Book Intro

I’m currently writing a book about (what is now called) Collaborative Product Design – the methodology I designed to facilitate ‘users’ to design their own software. Scott Nesbitt is helping me produce the book as are Raewyn Whyte, Julien Taquet and Pepper Curry.

Scott asked me to write an intro to the book… so, here is my first attempt. I’d appreciate feedback!

Open Source is broken. Or, more precisely, it is partially broken. It works for solving problems developers have: it doesn't generally work so well for fixing problems 'users' have.

The part that works is where the famous 'itch to scratch' model works. If you are a developer, and you see a problem you have as a developer, then you are in a good position to solve it. Commonly, this model has been thought to work because the developer has the necessary skills to solve the problem, but that is not the critical issue. The critical issue is that, in these cases, the developer is the user, and as such, understands the problem in depth. They own the problem, and hence the solution.

This is where Open Source excels. This is why we have such a proliferation of open source 'under the hood' libraries and tools for developers such that it is near impossible to be a developer these days and not use Open Source tools. The itch to scratch model has worked for developers solving the problems they and, consequently, other developers, have.

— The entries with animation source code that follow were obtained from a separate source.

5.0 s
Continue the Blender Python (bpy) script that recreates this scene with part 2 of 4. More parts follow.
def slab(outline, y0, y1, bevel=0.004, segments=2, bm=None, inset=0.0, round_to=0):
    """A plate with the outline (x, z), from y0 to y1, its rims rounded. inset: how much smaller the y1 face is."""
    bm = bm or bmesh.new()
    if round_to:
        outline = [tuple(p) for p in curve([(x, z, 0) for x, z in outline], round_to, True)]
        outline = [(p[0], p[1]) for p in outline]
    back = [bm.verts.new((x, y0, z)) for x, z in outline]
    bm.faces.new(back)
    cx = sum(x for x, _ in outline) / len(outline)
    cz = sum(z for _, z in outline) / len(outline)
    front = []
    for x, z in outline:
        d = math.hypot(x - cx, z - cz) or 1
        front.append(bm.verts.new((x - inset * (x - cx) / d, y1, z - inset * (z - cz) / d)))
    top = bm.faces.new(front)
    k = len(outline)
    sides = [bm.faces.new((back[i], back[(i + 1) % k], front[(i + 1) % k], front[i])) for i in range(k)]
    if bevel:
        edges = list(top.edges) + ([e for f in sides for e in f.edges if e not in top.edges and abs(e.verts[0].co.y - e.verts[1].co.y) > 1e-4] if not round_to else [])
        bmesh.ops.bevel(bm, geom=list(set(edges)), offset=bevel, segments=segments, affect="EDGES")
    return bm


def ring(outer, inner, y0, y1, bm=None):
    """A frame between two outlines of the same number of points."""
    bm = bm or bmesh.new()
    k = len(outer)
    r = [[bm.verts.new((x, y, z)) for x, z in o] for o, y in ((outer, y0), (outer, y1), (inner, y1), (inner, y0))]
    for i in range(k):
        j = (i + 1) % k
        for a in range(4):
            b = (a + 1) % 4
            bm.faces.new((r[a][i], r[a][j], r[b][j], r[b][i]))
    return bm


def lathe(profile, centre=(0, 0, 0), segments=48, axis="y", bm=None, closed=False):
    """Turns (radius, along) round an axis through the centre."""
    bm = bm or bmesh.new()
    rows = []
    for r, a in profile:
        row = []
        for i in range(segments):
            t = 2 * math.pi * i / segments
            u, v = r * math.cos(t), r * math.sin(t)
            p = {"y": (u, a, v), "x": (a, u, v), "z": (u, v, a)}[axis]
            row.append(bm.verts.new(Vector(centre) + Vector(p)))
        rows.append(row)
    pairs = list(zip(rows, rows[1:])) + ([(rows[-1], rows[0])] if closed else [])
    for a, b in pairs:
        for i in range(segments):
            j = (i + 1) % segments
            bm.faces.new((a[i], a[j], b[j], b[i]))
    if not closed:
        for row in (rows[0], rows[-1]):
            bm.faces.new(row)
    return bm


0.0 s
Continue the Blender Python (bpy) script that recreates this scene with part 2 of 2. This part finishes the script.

But outside of developers solving their own problems, open source has largely failed. There are very few convincing 'user-facing' softwares that can beat out their proprietary rivals on approach, utility, and usability. This is because Open Source works [mostly, only] when people are 'fixing their own problems' (itching their own scratch). This is the fundamental strength of open source. The model's strength is NOT developers solving other's problems, but people solving their own problems. When developers are the single solution provider for 'other peoples problems,' the model fails.

What are we to do with this? The answer is simple but has profound impacts for open source culture. The answer is to always have the 'people with the problem' at the heart of the open source project. The answer is simple, the implications are huge. They include the need to diversify participation in open source projects, to push the developer out of the central role they currently occupy in open source projects as a single solution provider, to tear down technical meritocracy as the single determinant of value, and to experiment with new models of open source cultures.